How To Save Overcooked Beef

Oh no! Your beautiful cut of beef has been transformed from a fresh chunk of possibilities into an overcooked, grey mound of chewy nothingness. You had such high hopes for this pricy piece of protein, too. Maybe it was going to feed your guests tomorrow night, while the leftovers promised to supply you with a few days' worth of meaty sandwich goodness. Now all your plans are shot. And so is your costly beef. 

Or is it? What if there was a way to rescue your ruined roast, thereby saving your dream dinner party and your long-anticipated lunches, even if it sounds impossible? Surely "un-cooking" a meal is like "un-ringing" a bell — a feat only possible in another realm buried deep within some undiscovered black hole. However, it turns out that culinary lifesavers have concocted ways to save leathery beef, and none of them involve turning back time or performing weird meat-related sorcery. In fact, some of these hacks are super easy, even for the wet-eared novice.  
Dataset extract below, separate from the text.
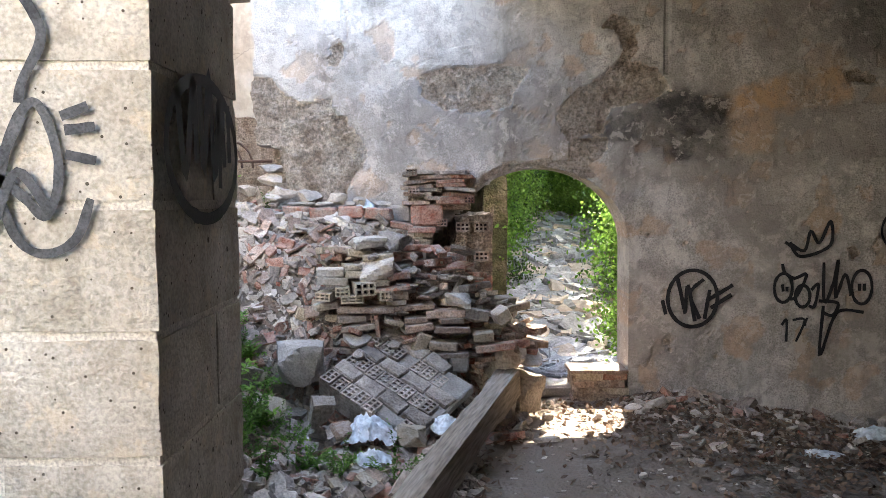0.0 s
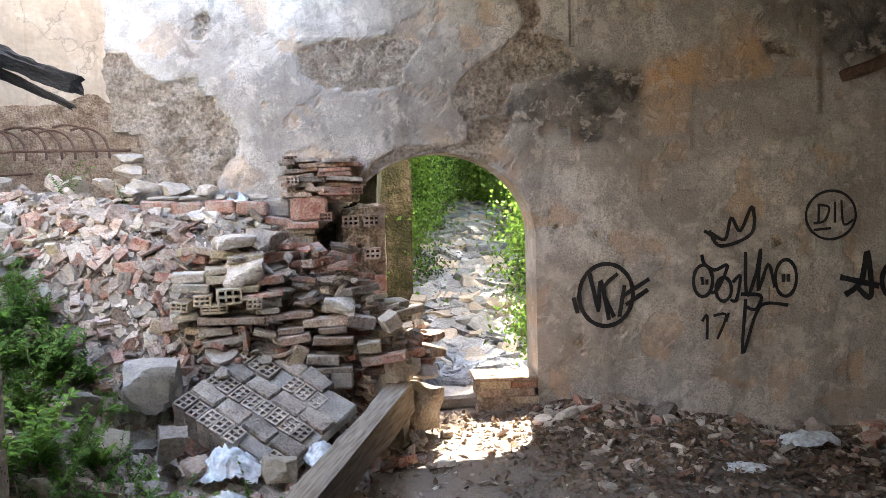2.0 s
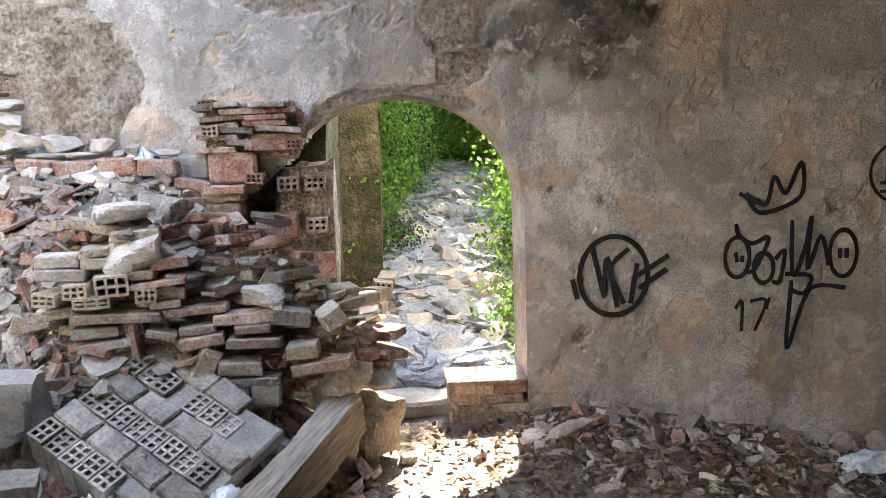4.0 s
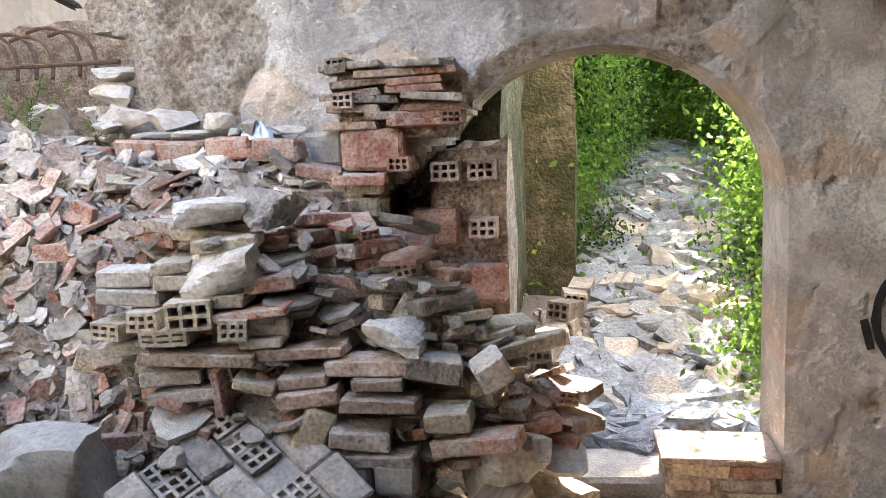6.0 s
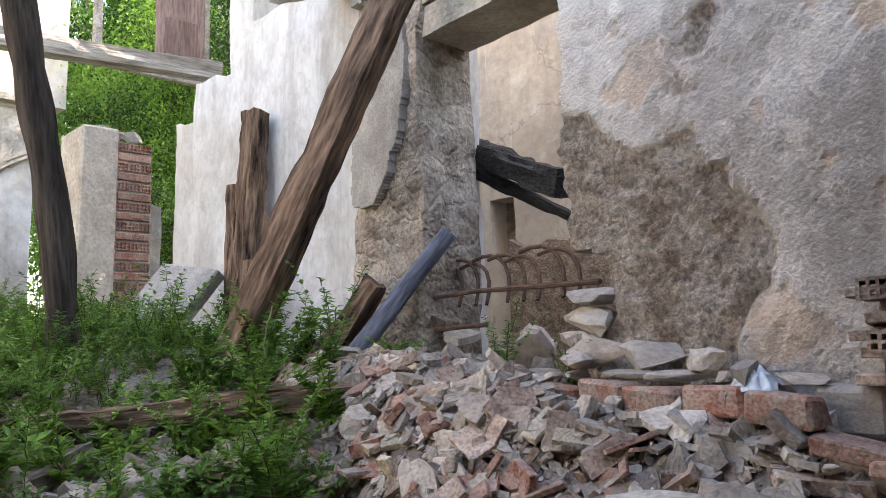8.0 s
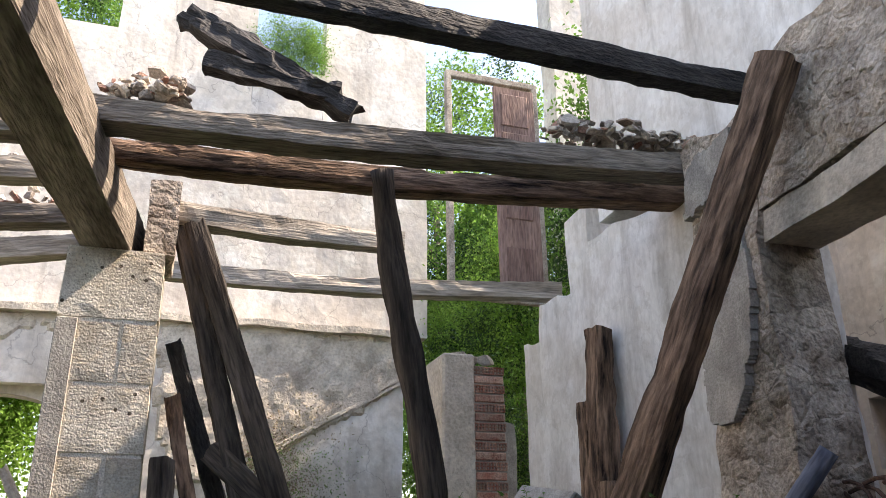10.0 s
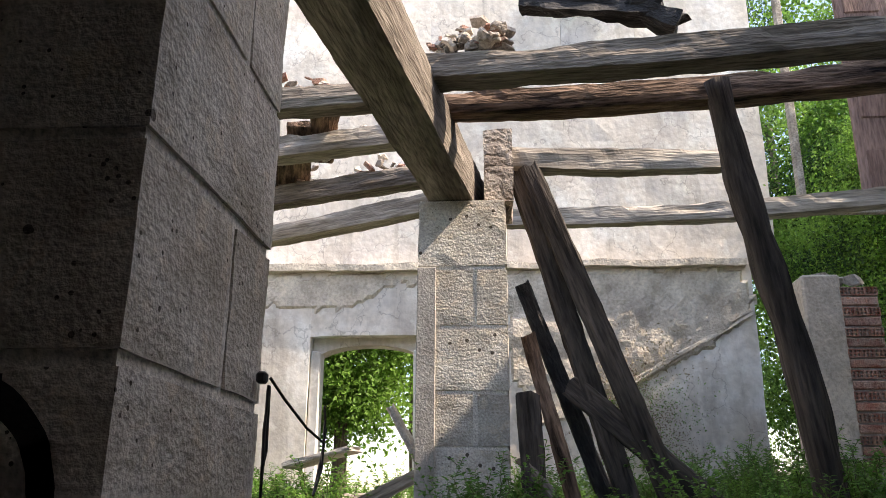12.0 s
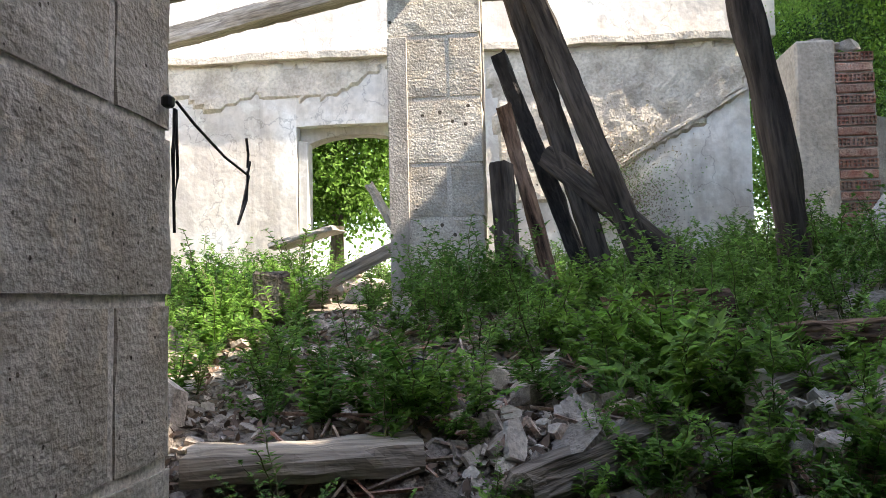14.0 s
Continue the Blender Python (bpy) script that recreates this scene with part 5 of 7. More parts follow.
put_piece("brick", brick_mesh("pale_block", (0.24, 0.18, 0.09), PALE, seed=233), corbel, (-0.3, 6.5, 1.365), 1.1, (0.05, 0.04, 0.1))
put_piece("brick", SOLID[3], corbel, (-0.16, 6.46, 1.36), (0.6, 1, 1.7), (0, 0, 0.1))

for x, y, z, me, e in ((-0.34, 6.42, 1.42, SOLID[4], (0.1, 0.2, 0.2)), (-0.16, 6.42, 1.38, SOLID[1], (0, 0, 0.1)), (-0.40, 6.36, 1.34, SOLID[0], (0.2, 0.1, 0.6)), (-0.1, 6.36, 1.16, SOLID[3], (0.1, 0.1, -0.1)), (-0.2, 6.3, 1.08, SOLID[1], (0.3, 0.5, 0.4)), (-0.05, 6.25, 0.98, SOLID[2], (0.4, 0.7, 0.2)), (0.1, 6.2, 0.86, SOLID[0], (0.5, 0.4, 0.8))):
    put_piece("brick", me, corbel, (x, y, z), 1.0, e)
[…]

Shredding your beef can save the day

Before taking steps to rescue your beef, it is important to understand what happens to it when it's overcooked. Bon Appétit explains that when meat is uncooked it consists of liquid, fat, and protein, but when it's overdone, you basically remove its liquid and fat, leaving behind the chewy muscle. Unfortunately, it's impossible to put the fat and moisture back into your meat. All you can do is add things that will surround or encapsulate the beef and, by extension, make it taste more succulent. You won't be able to save your roast as an actual roast, but you will be able to turn your beef into something else. 
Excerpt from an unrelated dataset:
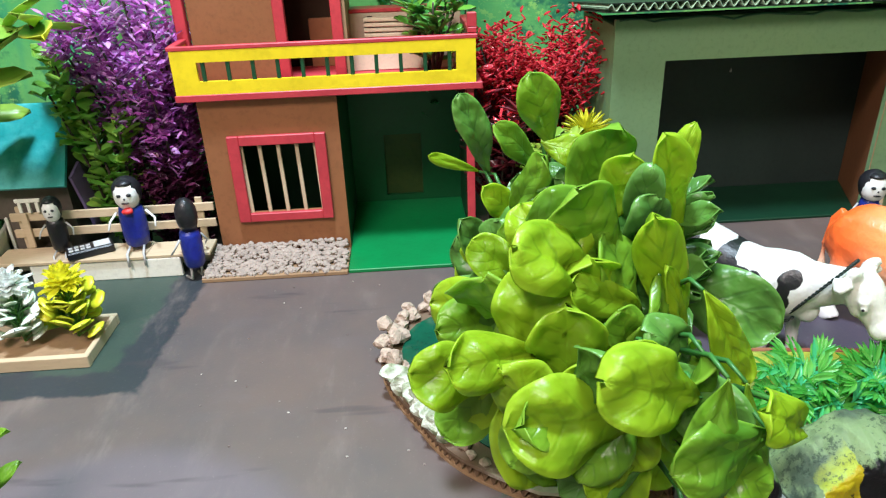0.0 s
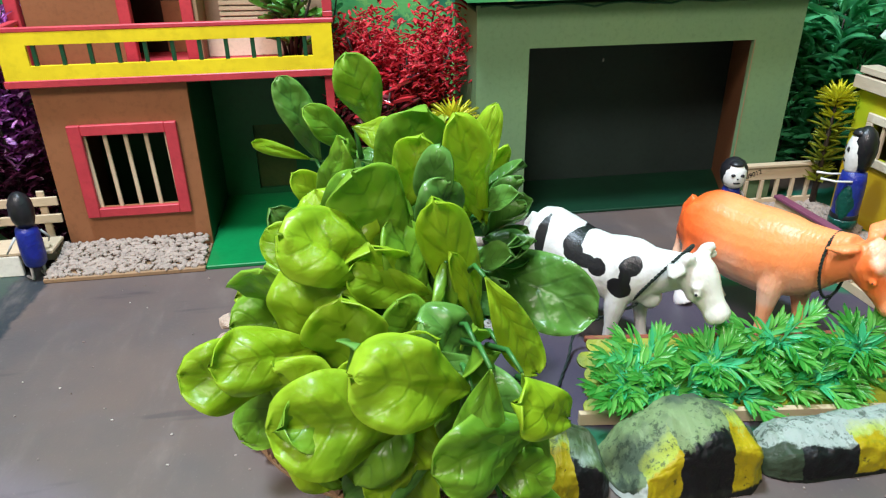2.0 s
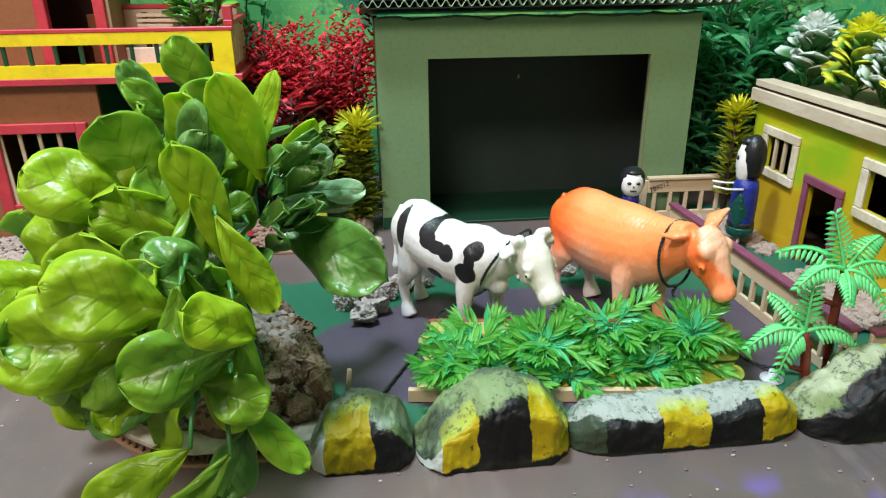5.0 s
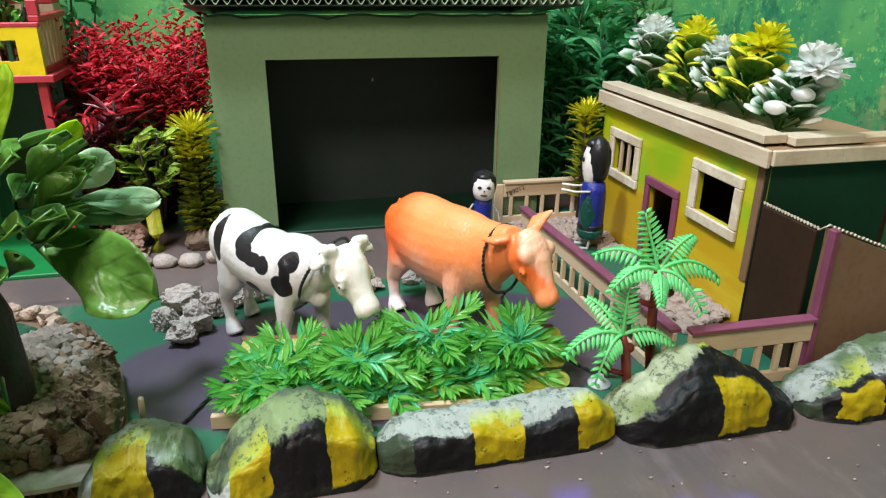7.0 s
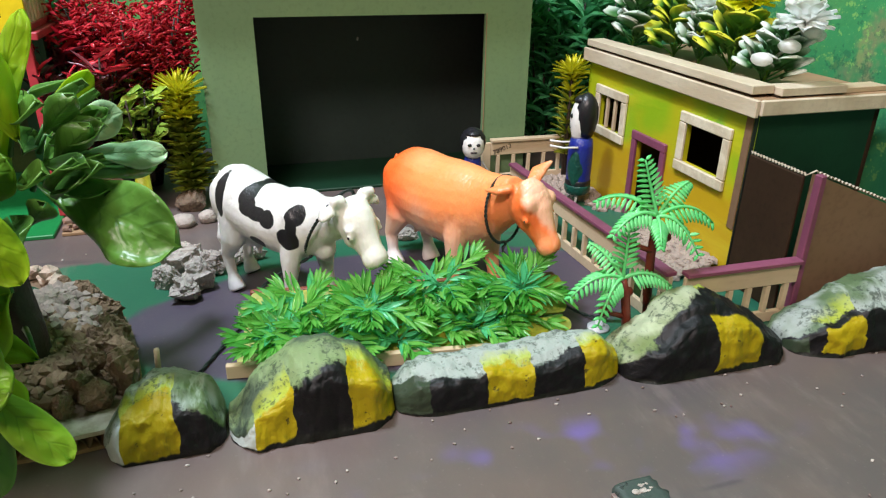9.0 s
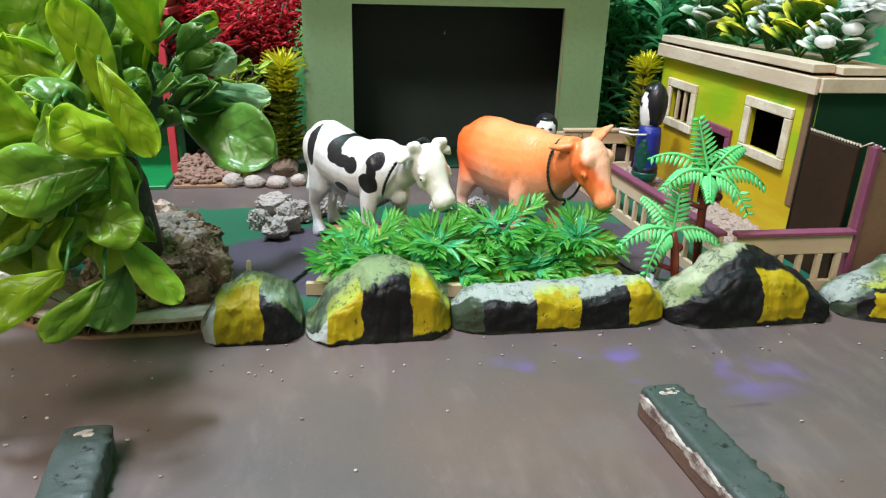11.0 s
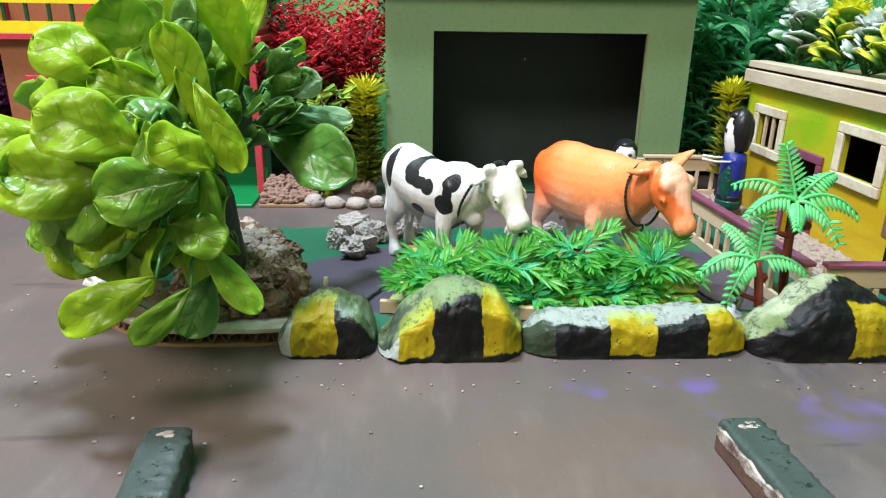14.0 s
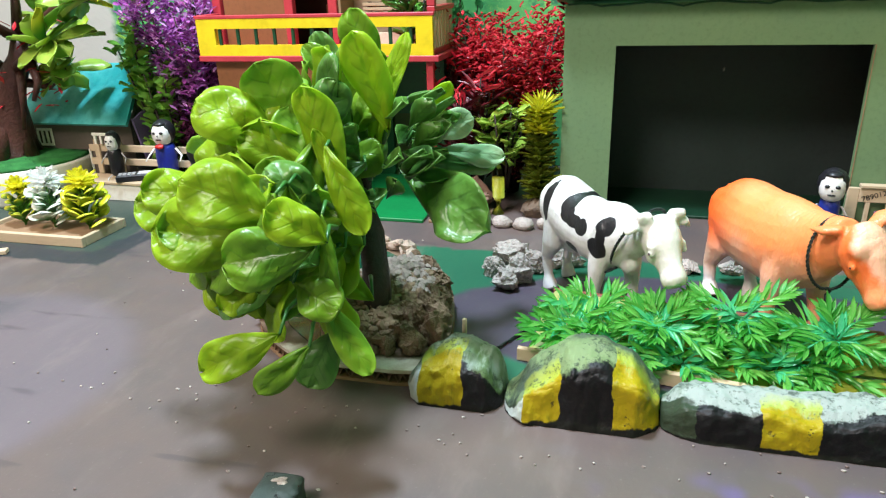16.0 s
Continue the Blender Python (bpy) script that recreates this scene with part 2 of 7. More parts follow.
def kerb_mat(name, bands, wash, fall, cap):
    """Bands of black and yellow road paint along local x (0 to 1), whitish green wash on top; fall: how far the wash runs down, along x."""
    n = Nodes(name)
    tex = n.nt.nodes.new("ShaderNodeAttribute")
    tex.attribute_name = "along"
    u = n.m("ADD", tex.outputs["Fac"], n.m("MULTIPLY", n.m("SUBTRACT", n.noise(80, 4, 0.65), 0.5), 0.07))

    def ramp(stops, smooth=False):
        rp = n.nt.nodes.new("ShaderNodeValToRGB")
        rp.color_ramp.interpolation = "LINEAR" if smooth else "CONSTANT"
        els = rp.color_ramp.elements
        for i, (p, c) in enumerate(stops):
            e = els[i] if i < 2 else els.new(p)
            e.position, e.color = p, c
        n.put(rp.inputs[0], u)
        return rp.outputs[0]
    cols = {"k": (0.006, 0.006, 0.007, 1), "y": (0.34, 0.265, 0.004, 1), "w": (0.44, 0.51, 0.48, 1), "g": (0.032, 0.048, 0.028, 1)}
    paint = ramp([(p, cols[k]) for p, k in bands])
    isy = ramp([(p, (1, 1, 1, 1) if k == "y" else (0, 0, 0, 1)) for p, k in bands])
    drop = ramp([(p, (v, v, v, 1)) for p, v in fall], True)
    up = n.nt.nodes.new("ShaderNodeAttribute")
    up.attribute_name = "over"
    f1, f2, f3 = n.noise(55, 5, 0.7), n.noise(330, 4, 0.8), n.noise(24, 3)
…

One of the most suggested ways to salvage beef that has been cooked to death is to shred it as thinly as possible and slather it with sauce. While the meat itself will still be dry, the abundance of surface area will enable it to suck up much more moisture (via Food Network). You can, then, create a saucy sandwich, a pasta dish like classic beef stroganoff, a meat sauce, or even chili. Bon Appétit warns against using it in a soup, however, saying that you'll have plenty of moisture but no fat. As a result, it will taste as though you've simply plunked overdone meat into a bowl of soup because, well, you have.

Fear not. If you don't relish the thought of shredding your giant chunk of meat, there are a few other tips you can try. 

Beef jerky, anyone?

Kick Ash Basket says that you can put your protein disaster into your slow cooker and simmer it in some water or stock to make it more tender. Meanwhile, Martha Stewart recommends chopping your pot roast into cubes and using it in a beef stew, instead. 

Still, Rachael Ray offers a completely novel suggestion. She says you can "slice it against the grain and put it in a bath of stock or bone broth." Once you've done this, it will become brisket-like and can be used in a hash, ragu sauce, or fajitas. Finally, Ryan Byrd, the culinary director at Fleisher's Butcher Shop, told Bon Appétit that the best thing to do for an overcooked brisket is to deep-fry it to create a "beef jerky effect." This may not be how beef jerky is actually made, but it might suffice.

While you'll never get your cooked-beyond-recognition beef back to a medium-rare steak or beautiful pink roast, these protein "first aid" tips will, at the very least, return it to an edible state. It's all about being flexible and willing to change gears.